The campaign’s average contribution of $27 in 2016 has dropped to about $16. That means Sanders must collect 175 donations to match one $2,800 maximum contribution received by a competitor.

“Bernie is very proud of the way we are funding this campaign,” Shakir continued in his email. “In fact, he is thrilled that our average donation is lower than it was in 2016. It means that this is truly a grassroots campaign built by a record number of people donating small-dollar contributions.”

At the same time, Sanders is attempting to broadcast his message in a big way. Saturday’s rally closed the street in front of the Statehouse for television satellite trucks and reserved a sight-blocking set of risers in front of the stage for national reporters.
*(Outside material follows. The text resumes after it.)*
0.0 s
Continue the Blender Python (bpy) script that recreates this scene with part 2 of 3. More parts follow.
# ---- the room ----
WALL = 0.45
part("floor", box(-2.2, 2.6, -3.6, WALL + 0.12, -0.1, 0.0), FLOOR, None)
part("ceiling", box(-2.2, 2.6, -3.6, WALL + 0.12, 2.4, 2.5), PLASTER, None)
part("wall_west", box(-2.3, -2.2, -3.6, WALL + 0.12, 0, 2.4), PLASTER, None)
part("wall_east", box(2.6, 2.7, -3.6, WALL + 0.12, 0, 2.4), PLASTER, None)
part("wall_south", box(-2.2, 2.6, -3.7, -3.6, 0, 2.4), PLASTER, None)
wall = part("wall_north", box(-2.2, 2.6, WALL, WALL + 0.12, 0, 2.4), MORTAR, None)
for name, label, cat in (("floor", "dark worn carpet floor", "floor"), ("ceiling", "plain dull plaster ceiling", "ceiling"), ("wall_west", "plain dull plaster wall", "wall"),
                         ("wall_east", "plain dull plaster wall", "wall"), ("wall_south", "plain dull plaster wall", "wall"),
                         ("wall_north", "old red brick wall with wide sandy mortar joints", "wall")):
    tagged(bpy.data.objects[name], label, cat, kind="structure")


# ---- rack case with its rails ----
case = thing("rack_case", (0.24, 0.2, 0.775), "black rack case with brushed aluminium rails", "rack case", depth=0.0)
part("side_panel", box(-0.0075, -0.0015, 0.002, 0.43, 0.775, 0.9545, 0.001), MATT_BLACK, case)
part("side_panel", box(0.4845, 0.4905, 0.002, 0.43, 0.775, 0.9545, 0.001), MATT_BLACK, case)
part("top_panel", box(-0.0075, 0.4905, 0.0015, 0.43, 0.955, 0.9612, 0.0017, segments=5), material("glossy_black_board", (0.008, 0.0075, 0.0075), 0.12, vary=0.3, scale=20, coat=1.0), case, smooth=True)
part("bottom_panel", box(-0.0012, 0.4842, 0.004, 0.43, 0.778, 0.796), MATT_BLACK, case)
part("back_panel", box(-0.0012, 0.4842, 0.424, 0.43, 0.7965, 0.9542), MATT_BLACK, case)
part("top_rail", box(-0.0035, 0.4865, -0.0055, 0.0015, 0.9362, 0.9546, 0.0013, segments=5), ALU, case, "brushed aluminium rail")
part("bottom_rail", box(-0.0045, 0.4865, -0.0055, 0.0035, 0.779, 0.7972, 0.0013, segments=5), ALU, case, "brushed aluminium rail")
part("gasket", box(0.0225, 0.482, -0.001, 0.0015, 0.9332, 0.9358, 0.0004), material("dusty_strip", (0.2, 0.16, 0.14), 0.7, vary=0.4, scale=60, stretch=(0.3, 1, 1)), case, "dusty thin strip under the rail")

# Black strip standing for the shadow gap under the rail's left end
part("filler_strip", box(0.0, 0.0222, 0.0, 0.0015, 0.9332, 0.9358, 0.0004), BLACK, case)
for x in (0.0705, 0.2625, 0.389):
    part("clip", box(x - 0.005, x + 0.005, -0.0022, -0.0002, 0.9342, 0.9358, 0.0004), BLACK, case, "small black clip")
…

“One thing many Democrats can agree on is that Sanders changed the playbook, and they give him credit for that,” the Washington, D.C. news outlet Roll Call wrote of the progressive anti-establishment politician. “But now that the stakes are higher than ever and the game has changed, can Sanders retain the enthusiasm of his millennial base and broaden his appeal while competing with a double-digit field of candidates he didn’t have in 2016?”

The answer: “Nobody Knows What’s Going to Happen in 2020,” New York Magazine says in its latest headline.

“This campaign is a marathon, not a sprint,” RealClearPolitics adds, “and with over 20 serious Democratic candidates running, it is likely to have multiple twists before the election season is over.”